* [TASK INSTRUCTIONS]:
Only the lines starting at the one with "Write a Blender" and ending at the one with "of a camera" should be copied, exactly and with both ends kept.

Data records:
>> begin
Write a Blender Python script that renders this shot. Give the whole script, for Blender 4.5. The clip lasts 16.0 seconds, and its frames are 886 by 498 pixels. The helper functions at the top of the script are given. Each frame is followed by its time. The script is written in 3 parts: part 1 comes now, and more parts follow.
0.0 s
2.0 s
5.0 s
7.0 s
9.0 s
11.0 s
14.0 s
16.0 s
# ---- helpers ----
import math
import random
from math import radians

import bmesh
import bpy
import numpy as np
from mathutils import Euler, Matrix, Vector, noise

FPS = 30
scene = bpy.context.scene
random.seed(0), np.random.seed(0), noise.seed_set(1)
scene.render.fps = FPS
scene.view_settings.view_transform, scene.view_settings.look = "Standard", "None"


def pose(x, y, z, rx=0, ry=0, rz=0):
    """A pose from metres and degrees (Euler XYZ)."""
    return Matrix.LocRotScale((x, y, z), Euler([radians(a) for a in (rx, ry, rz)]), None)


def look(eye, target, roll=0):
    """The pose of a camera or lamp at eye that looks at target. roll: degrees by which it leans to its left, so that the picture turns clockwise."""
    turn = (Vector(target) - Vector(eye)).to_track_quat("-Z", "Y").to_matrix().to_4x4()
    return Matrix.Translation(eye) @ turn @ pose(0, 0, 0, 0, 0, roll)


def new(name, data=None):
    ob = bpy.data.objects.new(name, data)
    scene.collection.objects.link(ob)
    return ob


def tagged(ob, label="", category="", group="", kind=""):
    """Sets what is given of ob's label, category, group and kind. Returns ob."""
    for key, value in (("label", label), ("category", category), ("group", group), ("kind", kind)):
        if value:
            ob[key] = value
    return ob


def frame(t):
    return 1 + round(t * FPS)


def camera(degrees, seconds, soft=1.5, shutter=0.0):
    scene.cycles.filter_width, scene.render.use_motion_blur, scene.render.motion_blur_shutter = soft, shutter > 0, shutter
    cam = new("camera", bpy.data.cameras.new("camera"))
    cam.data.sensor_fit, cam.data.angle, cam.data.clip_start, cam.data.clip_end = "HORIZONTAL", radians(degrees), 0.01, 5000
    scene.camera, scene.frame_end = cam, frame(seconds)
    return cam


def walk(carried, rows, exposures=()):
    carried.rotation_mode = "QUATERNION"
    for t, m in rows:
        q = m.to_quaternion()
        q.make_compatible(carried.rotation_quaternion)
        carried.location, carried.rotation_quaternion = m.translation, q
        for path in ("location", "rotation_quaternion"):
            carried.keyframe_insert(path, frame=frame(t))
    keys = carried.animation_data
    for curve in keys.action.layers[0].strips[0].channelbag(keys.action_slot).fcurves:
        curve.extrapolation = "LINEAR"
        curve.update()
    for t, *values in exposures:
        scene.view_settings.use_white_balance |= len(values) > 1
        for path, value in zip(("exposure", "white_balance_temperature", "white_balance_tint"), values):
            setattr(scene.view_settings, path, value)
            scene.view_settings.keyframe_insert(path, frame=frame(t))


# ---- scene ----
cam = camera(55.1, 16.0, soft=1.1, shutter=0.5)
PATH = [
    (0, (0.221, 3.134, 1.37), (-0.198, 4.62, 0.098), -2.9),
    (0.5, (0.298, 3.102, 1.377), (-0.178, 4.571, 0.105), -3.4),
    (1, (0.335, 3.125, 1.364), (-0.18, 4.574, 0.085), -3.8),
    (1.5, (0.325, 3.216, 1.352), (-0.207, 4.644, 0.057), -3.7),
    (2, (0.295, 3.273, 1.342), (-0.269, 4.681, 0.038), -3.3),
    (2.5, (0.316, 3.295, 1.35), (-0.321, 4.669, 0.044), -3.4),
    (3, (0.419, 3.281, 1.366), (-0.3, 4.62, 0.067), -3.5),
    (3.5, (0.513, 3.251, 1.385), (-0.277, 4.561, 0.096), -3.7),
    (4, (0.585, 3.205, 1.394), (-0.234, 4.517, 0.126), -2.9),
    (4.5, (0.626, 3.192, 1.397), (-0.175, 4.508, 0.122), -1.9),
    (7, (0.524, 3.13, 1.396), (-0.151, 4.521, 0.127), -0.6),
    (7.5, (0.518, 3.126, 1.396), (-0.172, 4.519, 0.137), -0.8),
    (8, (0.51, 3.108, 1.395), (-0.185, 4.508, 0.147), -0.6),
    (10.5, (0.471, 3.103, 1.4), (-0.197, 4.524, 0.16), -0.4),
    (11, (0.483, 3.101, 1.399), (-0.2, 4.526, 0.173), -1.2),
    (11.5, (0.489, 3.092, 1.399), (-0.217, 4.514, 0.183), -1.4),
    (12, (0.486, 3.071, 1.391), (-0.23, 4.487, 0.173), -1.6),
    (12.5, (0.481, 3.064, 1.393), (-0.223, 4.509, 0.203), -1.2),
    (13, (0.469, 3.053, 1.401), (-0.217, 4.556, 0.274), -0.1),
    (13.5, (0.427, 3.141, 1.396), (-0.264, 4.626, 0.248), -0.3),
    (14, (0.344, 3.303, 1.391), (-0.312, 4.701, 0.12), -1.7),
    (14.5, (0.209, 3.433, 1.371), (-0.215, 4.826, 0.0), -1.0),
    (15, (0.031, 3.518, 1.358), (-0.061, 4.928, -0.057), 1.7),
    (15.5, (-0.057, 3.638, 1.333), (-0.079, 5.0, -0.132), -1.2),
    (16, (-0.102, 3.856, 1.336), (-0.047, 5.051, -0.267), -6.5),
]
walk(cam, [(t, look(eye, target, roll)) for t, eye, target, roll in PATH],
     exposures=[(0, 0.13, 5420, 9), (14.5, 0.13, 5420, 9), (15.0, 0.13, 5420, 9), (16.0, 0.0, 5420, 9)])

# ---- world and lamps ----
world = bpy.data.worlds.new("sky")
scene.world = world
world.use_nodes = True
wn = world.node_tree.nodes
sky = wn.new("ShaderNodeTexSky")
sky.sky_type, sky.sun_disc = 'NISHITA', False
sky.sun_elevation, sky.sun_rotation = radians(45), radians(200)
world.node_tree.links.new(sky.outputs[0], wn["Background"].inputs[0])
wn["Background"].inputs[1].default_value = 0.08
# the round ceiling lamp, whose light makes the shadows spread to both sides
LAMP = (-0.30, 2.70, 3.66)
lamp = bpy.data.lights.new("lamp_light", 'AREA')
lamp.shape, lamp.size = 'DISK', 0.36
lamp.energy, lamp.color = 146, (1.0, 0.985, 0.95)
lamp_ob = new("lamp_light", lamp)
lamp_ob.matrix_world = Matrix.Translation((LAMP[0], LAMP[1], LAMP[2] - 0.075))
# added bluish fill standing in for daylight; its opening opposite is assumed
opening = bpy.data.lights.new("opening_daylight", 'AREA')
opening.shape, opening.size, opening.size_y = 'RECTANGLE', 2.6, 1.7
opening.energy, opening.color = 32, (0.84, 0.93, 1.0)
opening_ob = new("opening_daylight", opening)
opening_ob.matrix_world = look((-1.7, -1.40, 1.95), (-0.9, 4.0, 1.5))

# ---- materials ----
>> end
>> begin
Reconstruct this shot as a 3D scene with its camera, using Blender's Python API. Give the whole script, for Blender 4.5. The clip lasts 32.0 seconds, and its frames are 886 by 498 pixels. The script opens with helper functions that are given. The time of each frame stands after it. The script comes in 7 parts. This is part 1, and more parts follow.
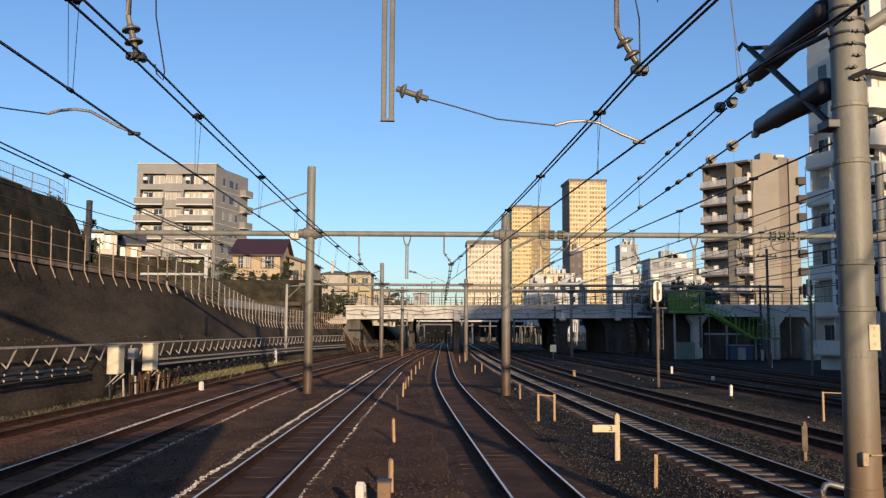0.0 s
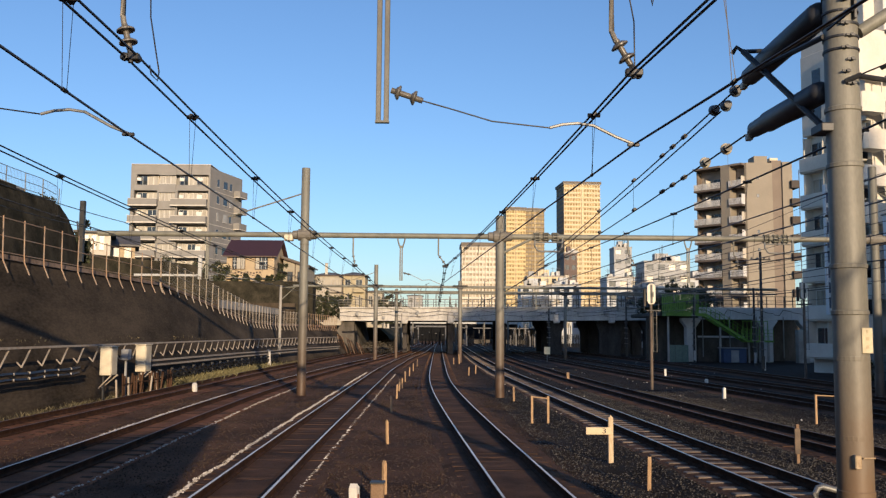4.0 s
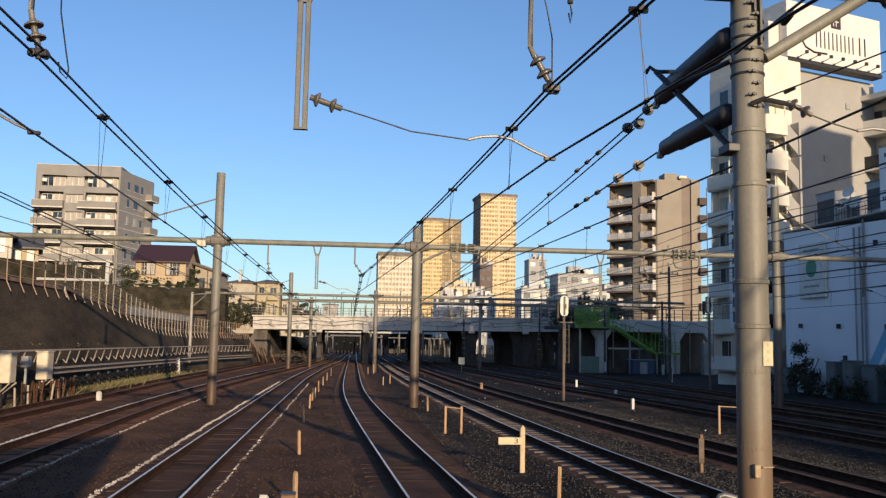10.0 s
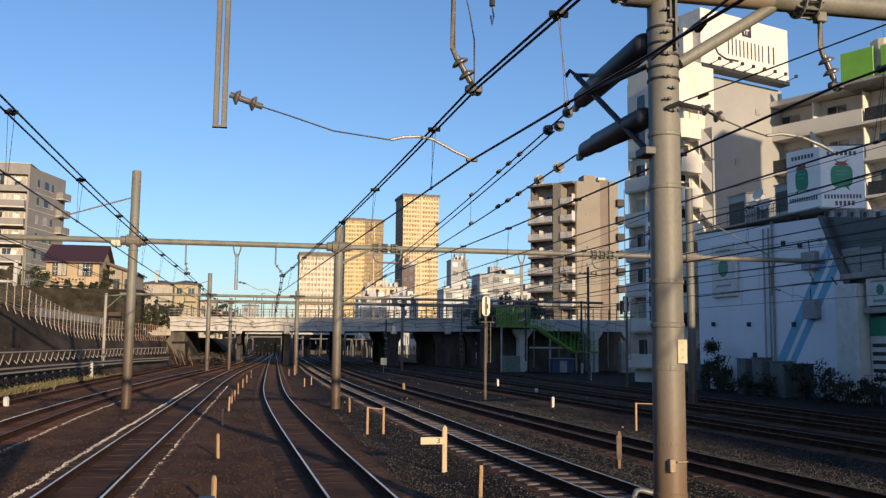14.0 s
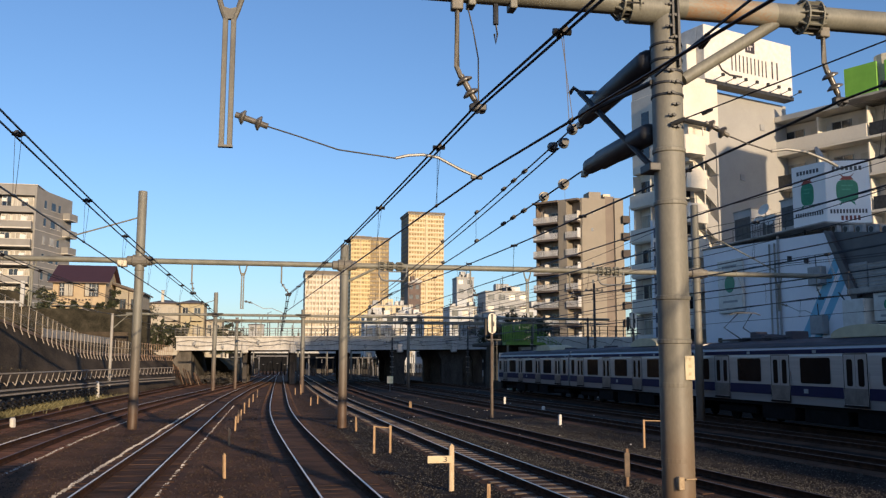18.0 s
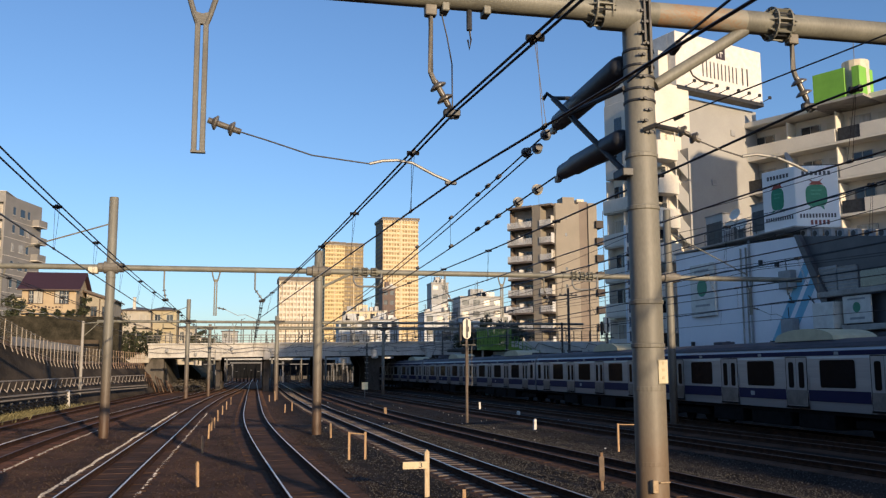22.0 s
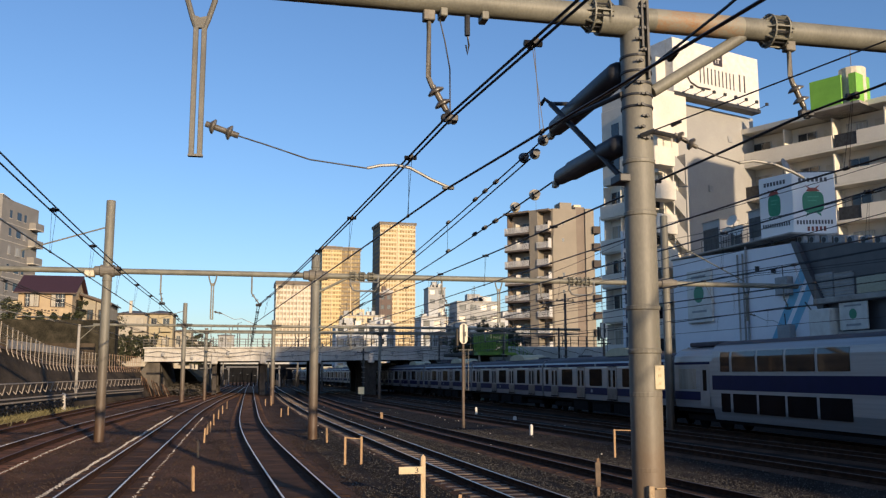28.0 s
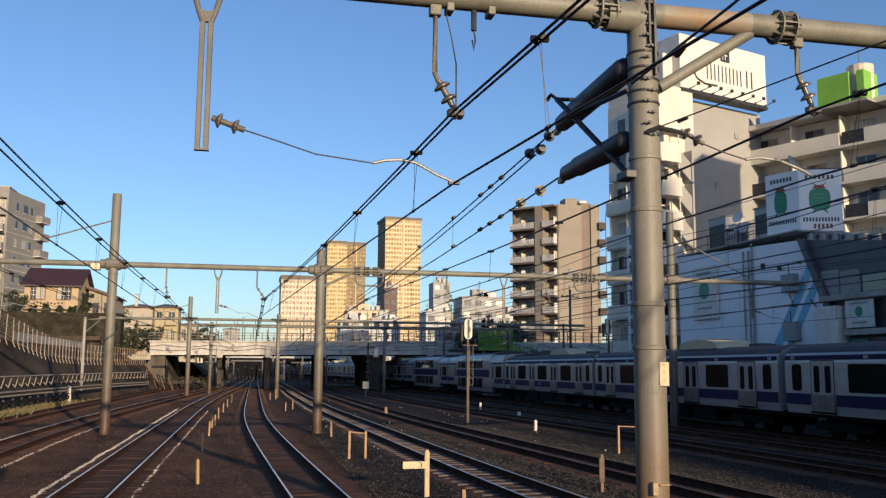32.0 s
>> end
* [THE REPLY]:
Write a Blender Python script that renders this shot. Give the whole script, for Blender 4.5. The clip lasts 16.0 seconds, and its frames are 886 by 498 pixels. The helper functions at the top of the script are given. Each frame is followed by its time. The script is written in 3 parts: part 1 comes now, and more parts follow.
0.0 s
2.0 s
5.0 s
7.0 s
9.0 s
11.0 s
14.0 s
16.0 s
# ---- helpers ----
import math
import random
from math import radians

import bmesh
import bpy
import numpy as np
from mathutils import Euler, Matrix, Vector, noise

FPS = 30
scene = bpy.context.scene
random.seed(0), np.random.seed(0), noise.seed_set(1)
scene.render.fps = FPS
scene.view_settings.view_transform, scene.view_settings.look = "Standard", "None"


def pose(x, y, z, rx=0, ry=0, rz=0):
    """A pose from metres and degrees (Euler XYZ)."""
    return Matrix.LocRotScale((x, y, z), Euler([radians(a) for a in (rx, ry, rz)]), None)


def look(eye, target, roll=0):
    """The pose of a camera or lamp at eye that looks at target. roll: degrees by which it leans to its left, so that the picture turns clockwise."""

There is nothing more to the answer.